▸ **DESCRIPTION OF THE TASK**
Set the listing down again exactly, please, apart from its pictures.

▸ **GIVEN MATERIAL**
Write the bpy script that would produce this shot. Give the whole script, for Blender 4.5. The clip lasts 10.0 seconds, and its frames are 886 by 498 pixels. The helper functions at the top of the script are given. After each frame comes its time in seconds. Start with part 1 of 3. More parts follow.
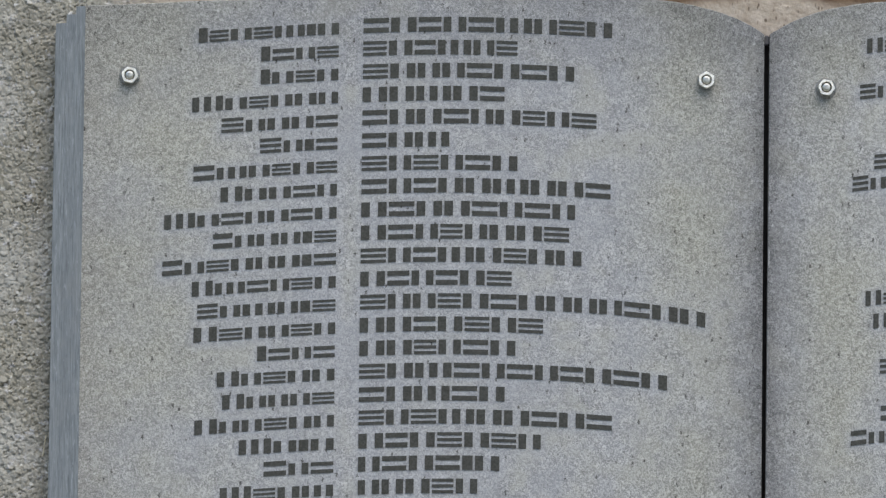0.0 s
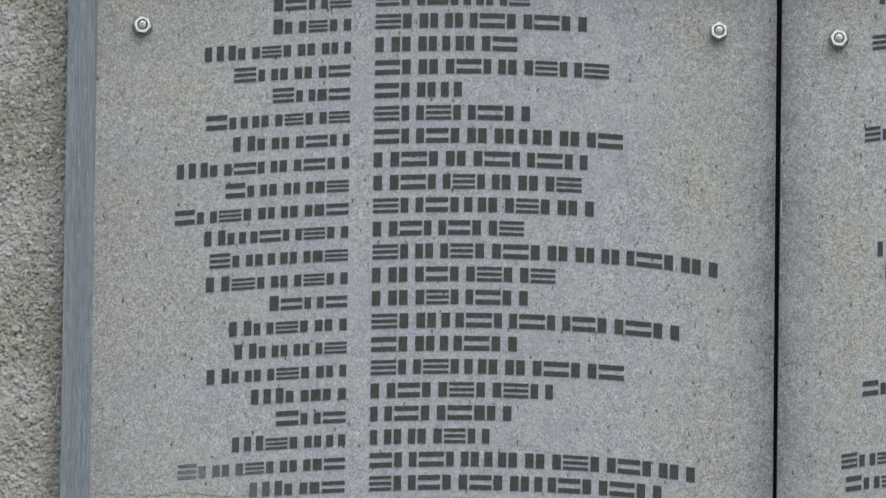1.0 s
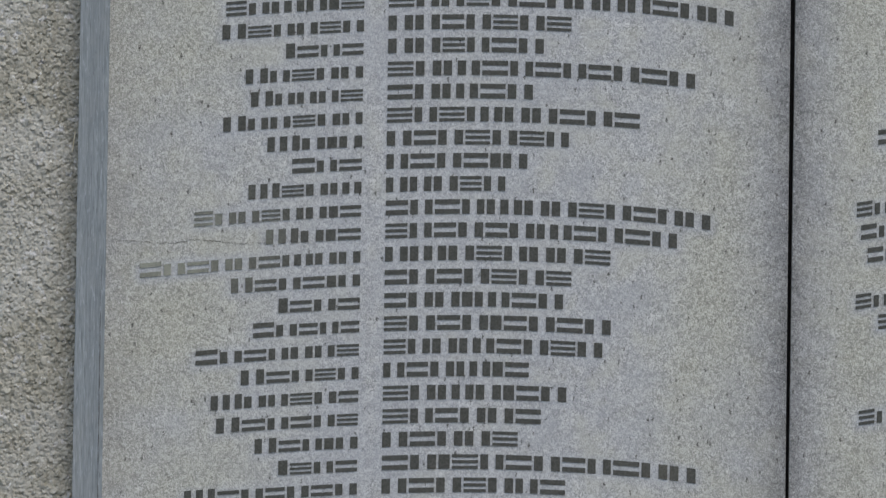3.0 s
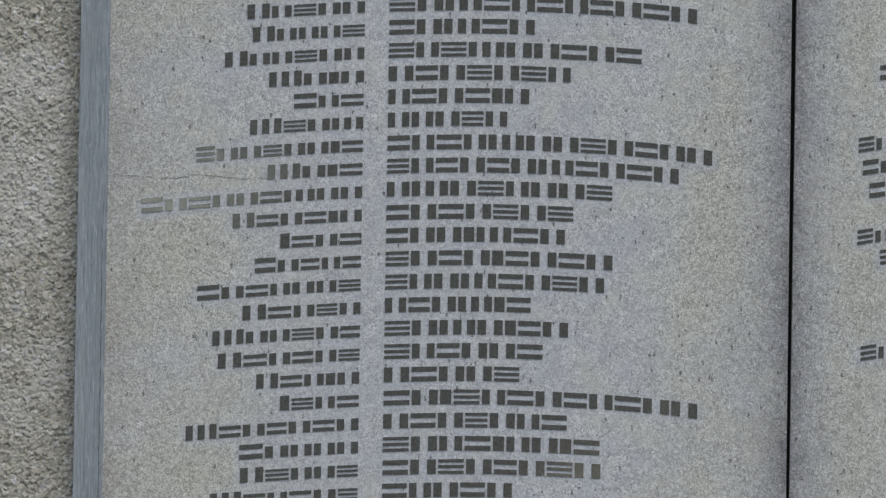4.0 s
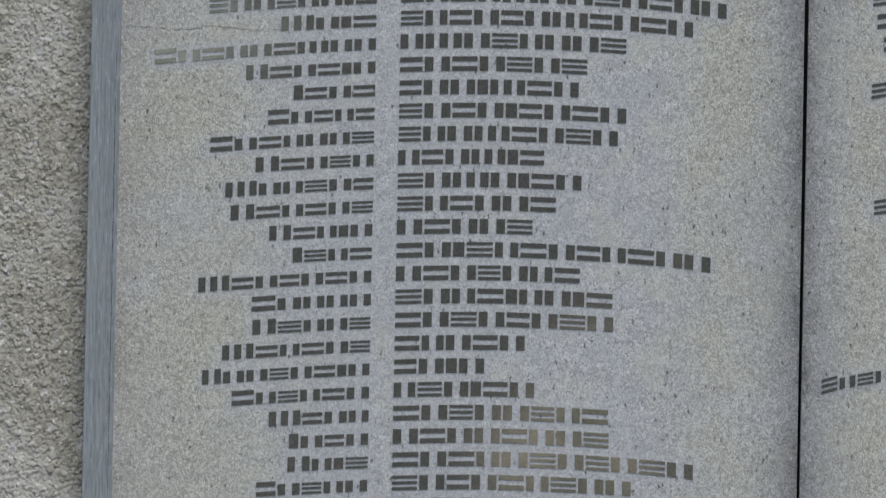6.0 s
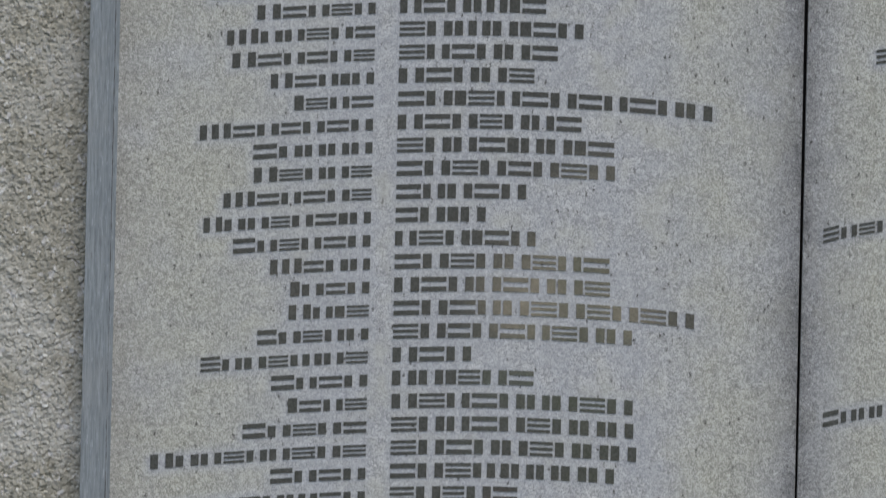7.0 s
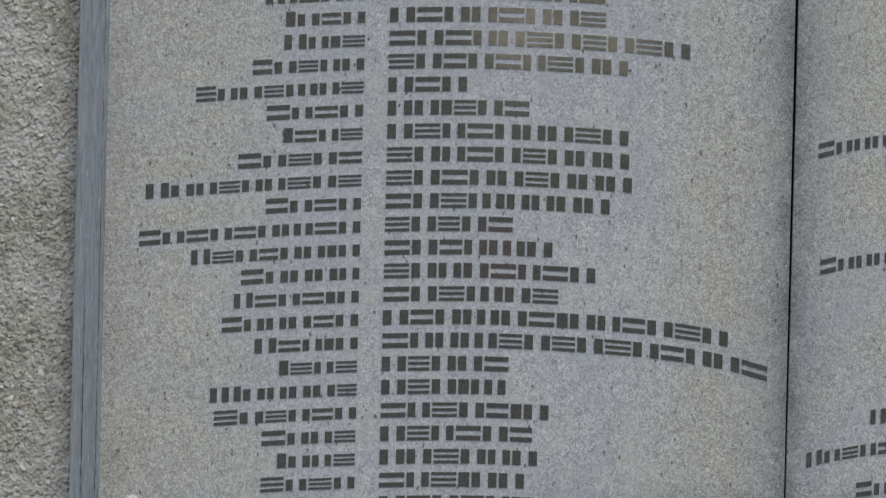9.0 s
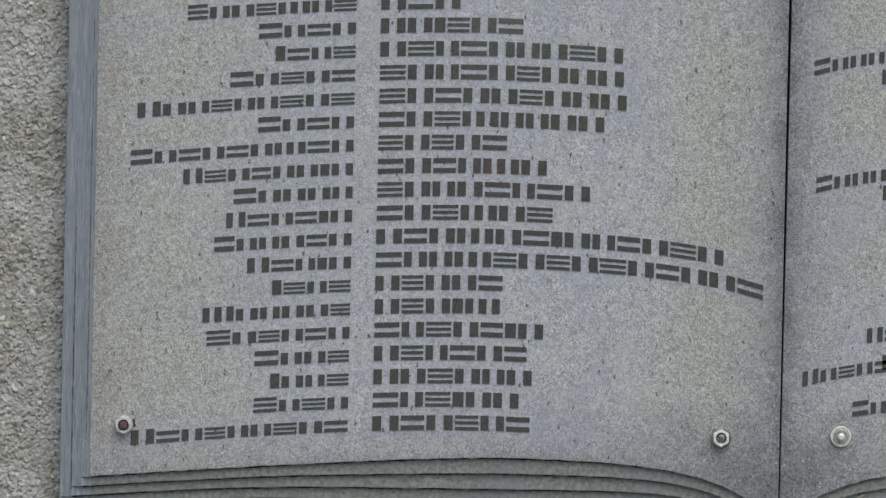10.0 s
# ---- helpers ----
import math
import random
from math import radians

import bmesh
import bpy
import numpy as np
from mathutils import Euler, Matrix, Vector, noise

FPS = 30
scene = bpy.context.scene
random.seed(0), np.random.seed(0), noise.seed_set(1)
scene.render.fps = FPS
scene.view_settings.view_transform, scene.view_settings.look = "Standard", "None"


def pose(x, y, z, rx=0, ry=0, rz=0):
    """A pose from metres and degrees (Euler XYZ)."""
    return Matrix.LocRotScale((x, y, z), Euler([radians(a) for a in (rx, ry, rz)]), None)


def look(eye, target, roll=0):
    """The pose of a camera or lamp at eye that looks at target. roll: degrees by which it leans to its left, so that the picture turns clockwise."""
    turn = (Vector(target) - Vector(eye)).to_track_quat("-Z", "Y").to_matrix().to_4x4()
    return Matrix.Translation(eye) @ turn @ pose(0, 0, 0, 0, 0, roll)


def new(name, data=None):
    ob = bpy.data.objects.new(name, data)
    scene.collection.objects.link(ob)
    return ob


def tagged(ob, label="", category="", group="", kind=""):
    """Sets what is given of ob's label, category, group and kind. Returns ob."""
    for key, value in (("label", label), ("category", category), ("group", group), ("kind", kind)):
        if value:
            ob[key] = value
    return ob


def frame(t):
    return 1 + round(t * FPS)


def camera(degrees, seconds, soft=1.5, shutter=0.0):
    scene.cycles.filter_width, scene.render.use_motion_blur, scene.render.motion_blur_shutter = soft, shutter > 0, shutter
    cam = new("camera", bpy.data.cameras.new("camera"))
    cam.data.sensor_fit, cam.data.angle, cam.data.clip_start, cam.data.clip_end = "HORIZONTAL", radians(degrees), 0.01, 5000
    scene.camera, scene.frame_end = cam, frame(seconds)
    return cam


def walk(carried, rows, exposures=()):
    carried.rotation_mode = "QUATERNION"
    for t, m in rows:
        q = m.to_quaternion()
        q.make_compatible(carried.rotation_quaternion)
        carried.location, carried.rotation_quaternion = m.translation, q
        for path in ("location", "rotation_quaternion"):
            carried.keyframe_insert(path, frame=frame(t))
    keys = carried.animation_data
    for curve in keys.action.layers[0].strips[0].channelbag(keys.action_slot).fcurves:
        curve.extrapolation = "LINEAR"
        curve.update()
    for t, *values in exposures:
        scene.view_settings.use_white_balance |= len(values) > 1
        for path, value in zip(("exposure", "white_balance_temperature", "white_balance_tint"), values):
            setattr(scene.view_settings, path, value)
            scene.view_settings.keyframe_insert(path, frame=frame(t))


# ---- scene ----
# ---- camera ----
# A long lens held in one spot about seven metres from the wall; it tilts slowly down the plaque.
cam = camera(6.4105, 10.0, soft=1.3, shutter=0.3)
EYE = (-0.2741, -6.8966, 1.65)
# seconds, yaw, pitch, roll in degrees, and the holder's sway towards the wall in metres
ROWS = [
    (0.0, 0.069, 5.321, 0.675, -0.005),
    (0.5, 0.114, 5.223, 0.727, -0.010),
    (1.0, 0.155, 4.954, 0.765, -0.010),
    (1.5, 0.195, 4.495, 0.828, -0.017),
    (2.0, 0.231, 3.997, 0.842, -0.018),
    (2.5, 0.248, 3.507, 0.858, -0.020),
    (3.0, 0.246, 3.119, 0.857, -0.021),
    (3.2, 0.246, 2.996, 0.863, -0.021),
    (4.3, 0.261, 2.538, 0.897, -0.020),
    (4.5, 0.274, 2.458, 0.901, -0.019),
    (5.0, 0.305, 2.255, 0.899, -0.013),
    (5.2, 0.319, 2.157, 0.912, -0.013),
    (6.3, 0.327, 1.294, 1.196, -0.013),
    (6.5, 0.329, 1.081, 1.221, -0.013),
    (7.0, 0.319, 0.485, 1.261, -0.009),
    (7.5, 0.306, -0.130, 1.290, -0.006),
    (8.0, 0.292, -0.684, 1.329, -0.012),
    (8.5, 0.274, -1.104, 1.359, -0.011),
    (9.0, 0.244, -1.468, 1.368, -0.006),
    (9.5, 0.214, -1.816, 1.261, 0.012),
    (10.0, 0.187, -2.066, 1.259, 0.036),
]
walk(cam, [(t, pose(EYE[0], EYE[1] + sway, EYE[2], 90 + pitch, 0, yaw) @ pose(0, 0, 0, 0, 0, roll)) for t, yaw, pitch, roll, sway in ROWS],
     exposures=[(0.0, 0.58), (3.0, 0.51), (4.5, 0.50), (5.0, 0.53), (6.5, 0.50), (8.0, 0.44), (9.0, 0.40), (10.0, 0.49)])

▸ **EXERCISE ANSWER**
Write the bpy script that would produce this shot. Give the whole script, for Blender 4.5. The clip lasts 10.0 seconds, and its frames are 886 by 498 pixels. The helper functions at the top of the script are given. After each frame comes its time in seconds. Start with part 1 of 3. More parts follow.
0.0 s
1.0 s
3.0 s
4.0 s
6.0 s
7.0 s
9.0 s
10.0 s
# ---- helpers ----
import math
import random
from math import radians

import bmesh
import bpy
import numpy as np
from mathutils import Euler, Matrix, Vector, noise

FPS = 30
scene = bpy.context.scene
random.seed(0), np.random.seed(0), noise.seed_set(1)
scene.render.fps = FPS
scene.view_settings.view_transform, scene.view_settings.look = "Standard", "None"


def pose(x, y, z, rx=0, ry=0, rz=0):
    """A pose from metres and degrees (Euler XYZ)."""
    return Matrix.LocRotScale((x, y, z), Euler([radians(a) for a in (rx, ry, rz)]), None)


def look(eye, target, roll=0):
    """The pose of a camera or lamp at eye that looks at target. roll: degrees by which it leans to its left, so that the picture turns clockwise."""
    turn = (Vector(target) - Vector(eye)).to_track_quat("-Z", "Y").to_matrix().to_4x4()
    return Matrix.Translation(eye) @ turn @ pose(0, 0, 0, 0, 0, roll)


def new(name, data=None):
    ob = bpy.data.objects.new(name, data)
    scene.collection.objects.link(ob)
    return ob


def tagged(ob, label="", category="", group="", kind=""):
    """Sets what is given of ob's label, category, group and kind. Returns ob."""
    for key, value in (("label", label), ("category", category), ("group", group), ("kind", kind)):
        if value:
            ob[key] = value
    return ob


def frame(t):
    return 1 + round(t * FPS)


def camera(degrees, seconds, soft=1.5, shutter=0.0):
    scene.cycles.filter_width, scene.render.use_motion_blur, scene.render.motion_blur_shutter = soft, shutter > 0, shutter
    cam = new("camera", bpy.data.cameras.new("camera"))
    cam.data.sensor_fit, cam.data.angle, cam.data.clip_start, cam.data.clip_end = "HORIZONTAL", radians(degrees), 0.01, 5000
    scene.camera, scene.frame_end = cam, frame(seconds)
    return cam


def walk(carried, rows, exposures=()):
    carried.rotation_mode = "QUATERNION"
    for t, m in rows:
        q = m.to_quaternion()
        q.make_compatible(carried.rotation_quaternion)
        carried.location, carried.rotation_quaternion = m.translation, q
        for path in ("location", "rotation_quaternion"):
            carried.keyframe_insert(path, frame=frame(t))
    keys = carried.animation_data
    for curve in keys.action.layers[0].strips[0].channelbag(keys.action_slot).fcurves:
        curve.extrapolation = "LINEAR"
        curve.update()
    for t, *values in exposures:
        scene.view_settings.use_white_balance |= len(values) > 1
        for path, value in zip(("exposure", "white_balance_temperature", "white_balance_tint"), values):
            setattr(scene.view_settings, path, value)
            scene.view_settings.keyframe_insert(path, frame=frame(t))


# ---- scene ----
# ---- camera ----
# A long lens held in one spot about seven metres from the wall; it tilts slowly down the plaque.
cam = camera(6.4105, 10.0, soft=1.3, shutter=0.3)
EYE = (-0.2741, -6.8966, 1.65)
# seconds, yaw, pitch, roll in degrees, and the holder's sway towards the wall in metres
ROWS = [
    (0.0, 0.069, 5.321, 0.675, -0.005),
    (0.5, 0.114, 5.223, 0.727, -0.010),
    (1.0, 0.155, 4.954, 0.765, -0.010),
    (1.5, 0.195, 4.495, 0.828, -0.017),
    (2.0, 0.231, 3.997, 0.842, -0.018),
    (2.5, 0.248, 3.507, 0.858, -0.020),
    (3.0, 0.246, 3.119, 0.857, -0.021),
    (3.2, 0.246, 2.996, 0.863, -0.021),
    (4.3, 0.261, 2.538, 0.897, -0.020),
    (4.5, 0.274, 2.458, 0.901, -0.019),
    (5.0, 0.305, 2.255, 0.899, -0.013),
    (5.2, 0.319, 2.157, 0.912, -0.013),
    (6.3, 0.327, 1.294, 1.196, -0.013),
    (6.5, 0.329, 1.081, 1.221, -0.013),
    (7.0, 0.319, 0.485, 1.261, -0.009),
    (7.5, 0.306, -0.130, 1.290, -0.006),
    (8.0, 0.292, -0.684, 1.329, -0.012),
    (8.5, 0.274, -1.104, 1.359, -0.011),
    (9.0, 0.244, -1.468, 1.368, -0.006),
    (9.5, 0.214, -1.816, 1.261, 0.012),
    (10.0, 0.187, -2.066, 1.259, 0.036),
]
walk(cam, [(t, pose(EYE[0], EYE[1] + sway, EYE[2], 90 + pitch, 0, yaw) @ pose(0, 0, 0, 0, 0, roll)) for t, yaw, pitch, roll, sway in ROWS],
     exposures=[(0.0, 0.58), (3.0, 0.51), (4.5, 0.50), (5.0, 0.53), (6.5, 0.50), (8.0, 0.44), (9.0, 0.40), (10.0, 0.49)])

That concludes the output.